What the exercise asks: Copy the data exactly as it appears, and do not include any pictures.

Stored data:
----------------------------------------

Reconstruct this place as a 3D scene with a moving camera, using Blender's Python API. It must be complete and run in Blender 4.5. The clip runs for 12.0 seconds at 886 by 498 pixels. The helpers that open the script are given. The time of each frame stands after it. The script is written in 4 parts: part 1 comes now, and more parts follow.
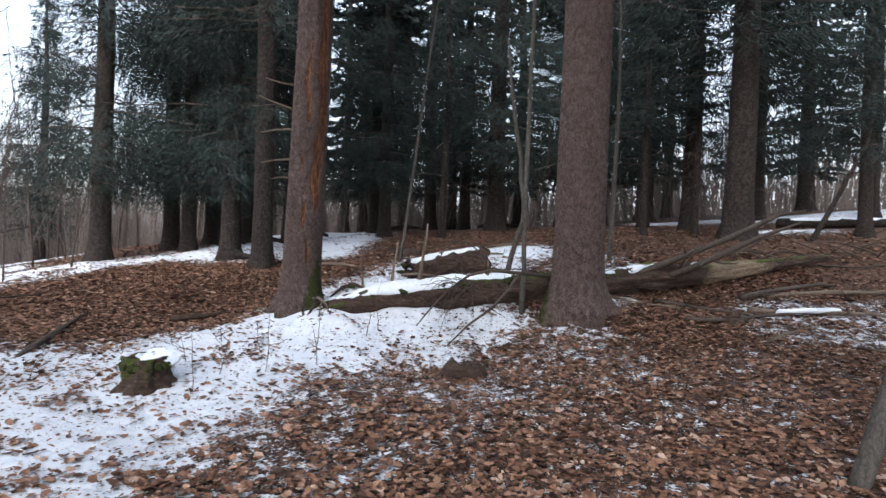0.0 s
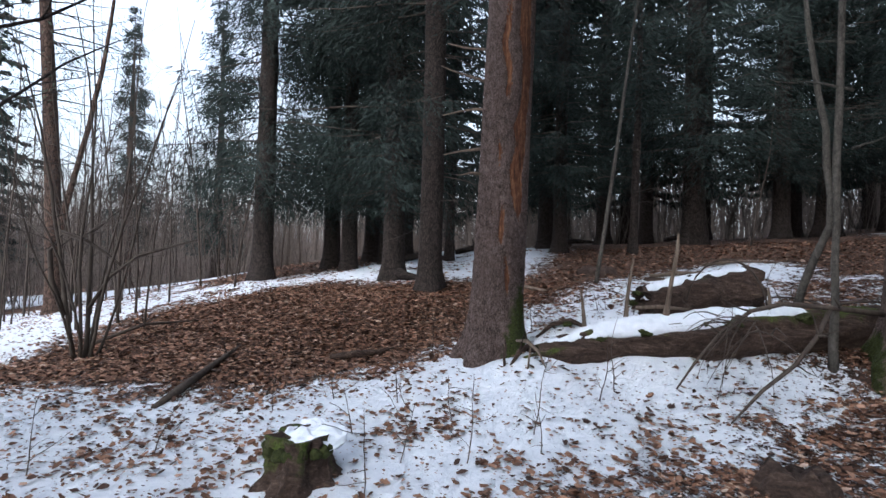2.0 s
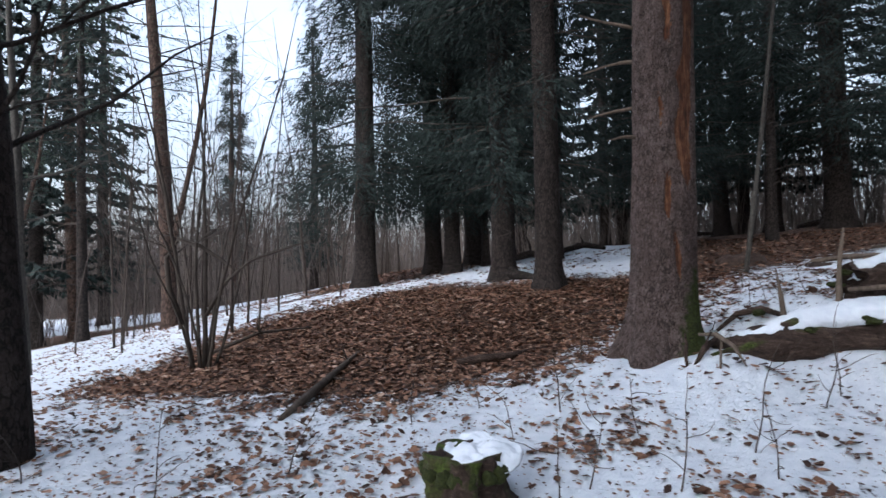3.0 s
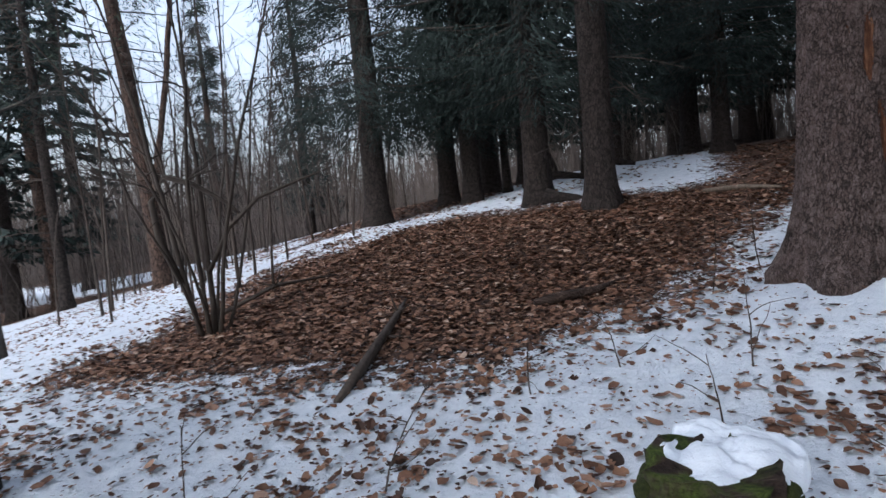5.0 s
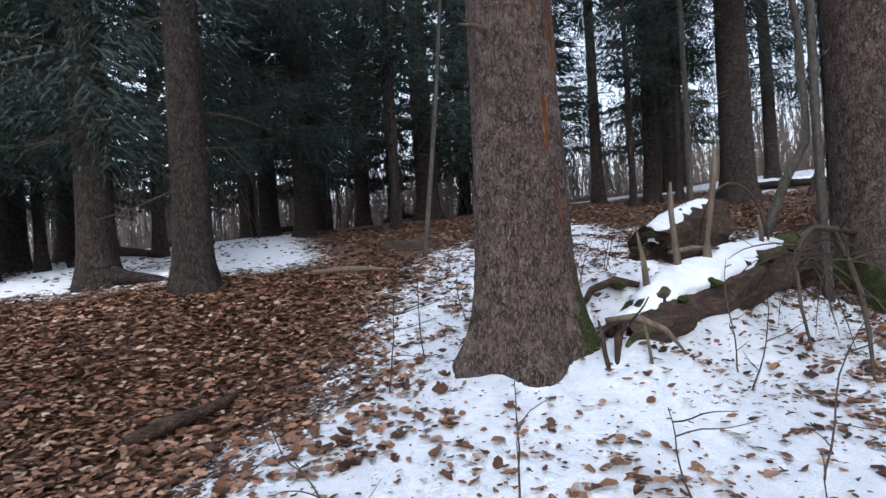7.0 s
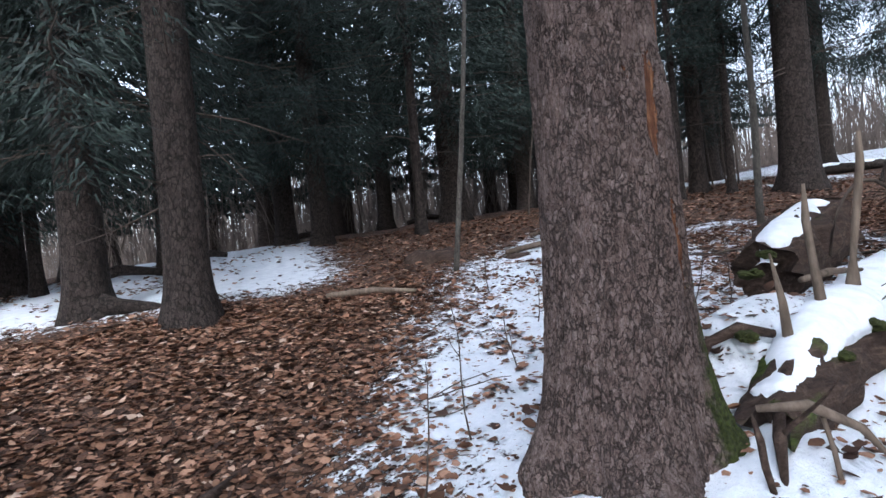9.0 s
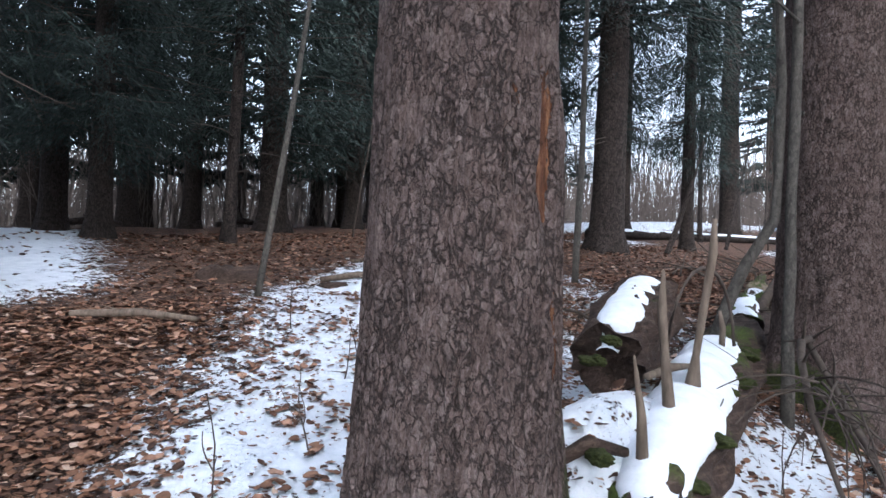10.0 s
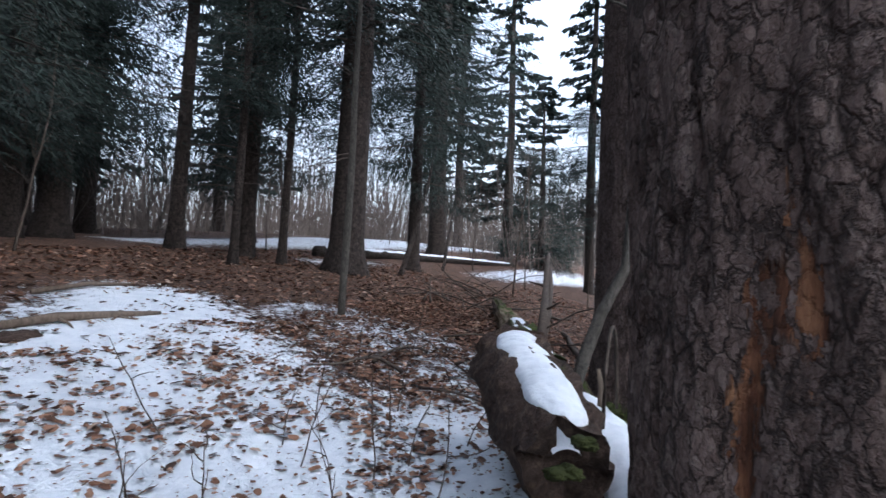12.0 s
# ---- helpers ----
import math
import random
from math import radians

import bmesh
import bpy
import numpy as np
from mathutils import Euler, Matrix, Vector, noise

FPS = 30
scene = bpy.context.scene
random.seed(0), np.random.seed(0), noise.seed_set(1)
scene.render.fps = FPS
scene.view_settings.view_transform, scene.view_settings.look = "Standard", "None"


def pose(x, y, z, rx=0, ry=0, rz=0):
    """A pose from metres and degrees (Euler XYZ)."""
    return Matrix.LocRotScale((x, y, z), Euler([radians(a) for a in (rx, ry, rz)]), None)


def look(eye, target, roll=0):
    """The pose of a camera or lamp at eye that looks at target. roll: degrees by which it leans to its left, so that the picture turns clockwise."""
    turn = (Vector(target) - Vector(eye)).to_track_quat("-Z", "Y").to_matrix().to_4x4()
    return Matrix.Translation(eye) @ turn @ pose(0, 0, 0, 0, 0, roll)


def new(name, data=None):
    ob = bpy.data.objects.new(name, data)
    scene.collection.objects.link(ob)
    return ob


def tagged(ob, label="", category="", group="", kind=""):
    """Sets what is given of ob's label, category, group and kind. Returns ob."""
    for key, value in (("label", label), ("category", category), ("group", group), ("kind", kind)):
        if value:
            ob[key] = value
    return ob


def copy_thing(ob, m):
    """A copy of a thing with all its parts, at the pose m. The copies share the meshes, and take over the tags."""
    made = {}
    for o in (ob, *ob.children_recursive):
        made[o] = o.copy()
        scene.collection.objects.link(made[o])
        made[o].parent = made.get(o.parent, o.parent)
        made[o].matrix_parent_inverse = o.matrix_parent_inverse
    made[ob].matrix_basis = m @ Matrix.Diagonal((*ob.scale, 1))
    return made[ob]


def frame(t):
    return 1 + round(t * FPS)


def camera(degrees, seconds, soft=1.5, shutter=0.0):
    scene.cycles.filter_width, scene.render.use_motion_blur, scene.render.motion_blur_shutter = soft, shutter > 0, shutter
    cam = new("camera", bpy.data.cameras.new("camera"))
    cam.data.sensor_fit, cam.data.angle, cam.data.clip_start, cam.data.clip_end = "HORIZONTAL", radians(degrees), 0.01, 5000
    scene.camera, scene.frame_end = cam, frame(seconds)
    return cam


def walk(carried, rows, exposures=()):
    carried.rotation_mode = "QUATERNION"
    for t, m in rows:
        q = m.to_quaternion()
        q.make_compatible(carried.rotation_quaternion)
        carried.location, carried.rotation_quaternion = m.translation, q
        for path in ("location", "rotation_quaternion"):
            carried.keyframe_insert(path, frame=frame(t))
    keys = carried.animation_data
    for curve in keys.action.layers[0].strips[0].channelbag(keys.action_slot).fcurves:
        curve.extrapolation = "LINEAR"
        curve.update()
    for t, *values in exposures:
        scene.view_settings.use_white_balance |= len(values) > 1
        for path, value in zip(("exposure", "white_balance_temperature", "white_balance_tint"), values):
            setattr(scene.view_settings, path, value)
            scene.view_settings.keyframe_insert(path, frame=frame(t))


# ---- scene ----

----------------------------------------

Result of this task:
Reconstruct this place as a 3D scene with a moving camera, using Blender's Python API. It must be complete and run in Blender 4.5. The clip runs for 12.0 seconds at 886 by 498 pixels. The helpers that open the script are given. The time of each frame stands after it. The script is written in 4 parts: part 1 comes now, and more parts follow.
0.0 s
2.0 s
3.0 s
5.0 s
7.0 s
9.0 s
10.0 s
12.0 s
# ---- helpers ----
import math
import random
from math import radians

import bmesh
import bpy
import numpy as np
from mathutils import Euler, Matrix, Vector, noise

FPS = 30
scene = bpy.context.scene
random.seed(0), np.random.seed(0), noise.seed_set(1)
scene.render.fps = FPS
scene.view_settings.view_transform, scene.view_settings.look = "Standard", "None"


def pose(x, y, z, rx=0, ry=0, rz=0):
    """A pose from metres and degrees (Euler XYZ)."""
    return Matrix.LocRotScale((x, y, z), Euler([radians(a) for a in (rx, ry, rz)]), None)


def look(eye, target, roll=0):
    """The pose of a camera or lamp at eye that looks at target. roll: degrees by which it leans to its left, so that the picture turns clockwise."""
    turn = (Vector(target) - Vector(eye)).to_track_quat("-Z", "Y").to_matrix().to_4x4()
    return Matrix.Translation(eye) @ turn @ pose(0, 0, 0, 0, 0, roll)


def new(name, data=None):
    ob = bpy.data.objects.new(name, data)
    scene.collection.objects.link(ob)
    return ob


def tagged(ob, label="", category="", group="", kind=""):
    """Sets what is given of ob's label, category, group and kind. Returns ob."""
    for key, value in (("label", label), ("category", category), ("group", group), ("kind", kind)):
        if value:
            ob[key] = value
    return ob


def copy_thing(ob, m):
    """A copy of a thing with all its parts, at the pose m. The copies share the meshes, and take over the tags."""
    made = {}
    for o in (ob, *ob.children_recursive):
        made[o] = o.copy()
        scene.collection.objects.link(made[o])
        made[o].parent = made.get(o.parent, o.parent)
        made[o].matrix_parent_inverse = o.matrix_parent_inverse
    made[ob].matrix_basis = m @ Matrix.Diagonal((*ob.scale, 1))
    return made[ob]


def frame(t):
    return 1 + round(t * FPS)


def camera(degrees, seconds, soft=1.5, shutter=0.0):
    scene.cycles.filter_width, scene.render.use_motion_blur, scene.render.motion_blur_shutter = soft, shutter > 0, shutter
    cam = new("camera", bpy.data.cameras.new("camera"))
    cam.data.sensor_fit, cam.data.angle, cam.data.clip_start, cam.data.clip_end = "HORIZONTAL", radians(degrees), 0.01, 5000
    scene.camera, scene.frame_end = cam, frame(seconds)
    return cam


def walk(carried, rows, exposures=()):
    carried.rotation_mode = "QUATERNION"
    for t, m in rows:
        q = m.to_quaternion()
        q.make_compatible(carried.rotation_quaternion)
        carried.location, carried.rotation_quaternion = m.translation, q
        for path in ("location", "rotation_quaternion"):
            carried.keyframe_insert(path, frame=frame(t))
    keys = carried.animation_data
    for curve in keys.action.layers[0].strips[0].channelbag(keys.action_slot).fcurves:
        curve.extrapolation = "LINEAR"
        curve.update()
    for t, *values in exposures:
        scene.view_settings.use_white_balance |= len(values) > 1
        for path, value in zip(("exposure", "white_balance_temperature", "white_balance_tint"), values):
            setattr(scene.view_settings, path, value)
            scene.view_settings.keyframe_insert(path, frame=frame(t))


# ---- scene ----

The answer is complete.